BEGIN Data shown

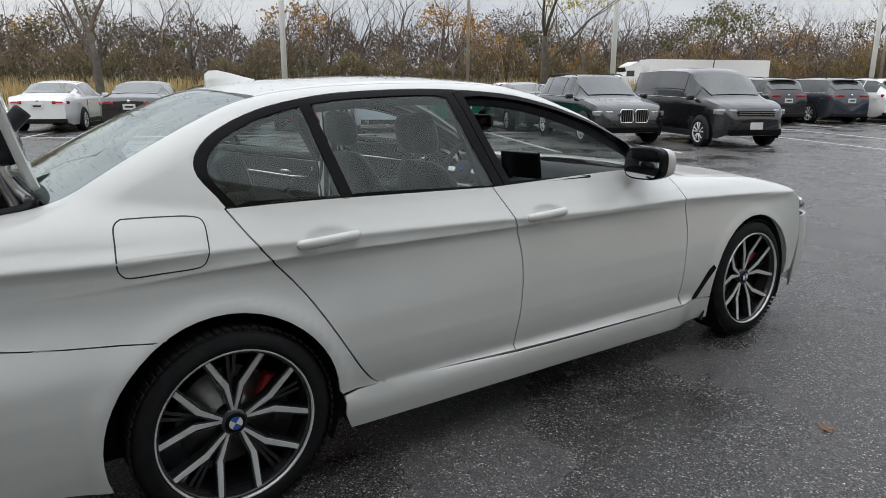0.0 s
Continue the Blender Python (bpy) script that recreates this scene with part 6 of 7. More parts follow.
def vehicle(kind, paint, label, u, v, heading, name="parked_car", detail=0, group="parked cars", rim=None, screen=None):
    """A parked vehicle; heading is degrees from the u direction, turning left."""
    L, W, r, wbf, top, belt, (c0, c1), narrow = KINDS[kind]
    hw = W / 2
    ob = empty(name, label, "van" if kind == "van" else "car", BM @ pose(v, u, 0, 0, 0, heading), group)
    mat = PAINTS[paint]
    rim = rim or ALLOY
    full = detail == 2
    if full:
        top = [(0, 1.14), (0.008, 1.20), (0.022, 1.28)] + top[3:]
    T = table([(y * L, z) for y, z in top], 0.05)
    plan_w = table([(0, hw - (0.11 if full else 0.20)), (0.05 * L, hw - (0.03 if full else 0.07)), (0.12 * L, hw - 0.01), (0.3 * L, hw), (0.75 * L, hw), (0.9 * L, hw - 0.04), (0.96 * L, hw - 0.13), (L, hw - 0.34)], 0.05)
    ys = np.unique(np.concatenate([np.linspace(0.0, L, 30), [0.012 * L, 0.03 * L, 0.97 * L, 0.988 * L]]))
    rows = []
    def section(y, out=0.0):
        w, t = float(plan_w(y)), float(T(y))
        b = min(belt + 0.05 * (1 - y / L), t - 0.02)
        tuck = 0.06 if 0.05 < y / L < 0.95 else 0.10
        low = 0.22 if 0.06 < y / L < 0.94 else 0.30
        pts = [(w - tuck, low), (w - 0.015, 0.40), (w, 0.58), (w - 0.012, b - 0.16), (w - 0.004, b - 0.09), (w - 0.05, b)]
        h = t - b
        k = min(1.0, h / 0.45)
        for f in (0.25, 0.5, 0.75, 0.93):
            x = w - 0.05 - (narrow * k) * f ** 1.35 - (1 - k) * f * 0.35 * w
            pts.append((x, b + h * (1 - (1 - f) ** (1.0 + 0.5 * (1 - k)))))
        xr = pts[-1][0]
        pts += [(xr * 0.75, t - 0.004 + 0.012 * k), (xr * 0.4, t + 0.02 * k + 0.004), (0.0, t + 0.026 * k + 0.006)]
        return pts
    bm = bmesh.new()
    for y in ys:
        rows.append([bm.verts.new((x, y - L / 2, z)) for x, z in section(y)])
    n = len(rows[0])
    for a, b in zip(rows, rows[1:]):
        for k in range(n - 1):
            bm.faces.new((a[k], a[k + 1], b[k + 1], b[k]))
    for e, y in ((rows[0], 0), (rows[-1], L)):
        z_b = bm.verts.new((0, y - L / 2, e[0].co.z))
        bm.faces.new(e + [z_b])
    bmesh.ops.mirror(bm, geom=bm.verts[:] + bm.edges[:] + bm.faces[:], axis="X", merge_dist=0.001)
    bmesh.ops.recalc_face_normals(bm, faces=bm.faces)
    body = part("body", bm, mat, ob)
    sharpen(body, 42)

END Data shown

- _Aim_
Quote the material in full and exactly; do not carry over its pictures.

- _Result for this task_
0.0 s
Continue the Blender Python (bpy) script that recreates this scene with part 6 of 7. More parts follow.
def vehicle(kind, paint, label, u, v, heading, name="parked_car", detail=0, group="parked cars", rim=None, screen=None):
    """A parked vehicle; heading is degrees from the u direction, turning left."""
    L, W, r, wbf, top, belt, (c0, c1), narrow = KINDS[kind]
    hw = W / 2
    ob = empty(name, label, "van" if kind == "van" else "car", BM @ pose(v, u, 0, 0, 0, heading), group)
    mat = PAINTS[paint]
    rim = rim or ALLOY
    full = detail == 2
    if full:
        top = [(0, 1.14), (0.008, 1.20), (0.022, 1.28)] + top[3:]
    T = table([(y * L, z) for y, z in top], 0.05)
    plan_w = table([(0, hw - (0.11 if full else 0.20)), (0.05 * L, hw - (0.03 if full else 0.07)), (0.12 * L, hw - 0.01), (0.3 * L, hw), (0.75 * L, hw), (0.9 * L, hw - 0.04), (0.96 * L, hw - 0.13), (L, hw - 0.34)], 0.05)
    ys = np.unique(np.concatenate([np.linspace(0.0, L, 30), [0.012 * L, 0.03 * L, 0.97 * L, 0.988 * L]]))
    rows = []
    def section(y, out=0.0):
        w, t = float(plan_w(y)), float(T(y))
        b = min(belt + 0.05 * (1 - y / L), t - 0.02)
        tuck = 0.06 if 0.05 < y / L < 0.95 else 0.10
        low = 0.22 if 0.06 < y / L < 0.94 else 0.30
        pts = [(w - tuck, low), (w - 0.015, 0.40), (w, 0.58), (w - 0.012, b - 0.16), (w - 0.004, b - 0.09), (w - 0.05, b)]
        h = t - b
        k = min(1.0, h / 0.45)
        for f in (0.25, 0.5, 0.75, 0.93):
            x = w - 0.05 - (narrow * k) * f ** 1.35 - (1 - k) * f * 0.35 * w
            pts.append((x, b + h * (1 - (1 - f) ** (1.0 + 0.5 * (1 - k)))))
        xr = pts[-1][0]
        pts += [(xr * 0.75, t - 0.004 + 0.012 * k), (xr * 0.4, t + 0.02 * k + 0.004), (0.0, t + 0.026 * k + 0.006)]
        return pts
    bm = bmesh.new()
    for y in ys:
        rows.append([bm.verts.new((x, y - L / 2, z)) for x, z in section(y)])
    n = len(rows[0])
    for a, b in zip(rows, rows[1:]):
        for k in range(n - 1):
            bm.faces.new((a[k], a[k + 1], b[k + 1], b[k]))
    for e, y in ((rows[0], 0), (rows[-1], L)):
        z_b = bm.verts.new((0, y - L / 2, e[0].co.z))
        bm.faces.new(e + [z_b])
    bmesh.ops.mirror(bm, geom=bm.verts[:] + bm.edges[:] + bm.faces[:], axis="X", merge_dist=0.001)
    bmesh.ops.recalc_face_normals(bm, faces=bm.faces)
    body = part("body", bm, mat, ob)
    sharpen(body, 42)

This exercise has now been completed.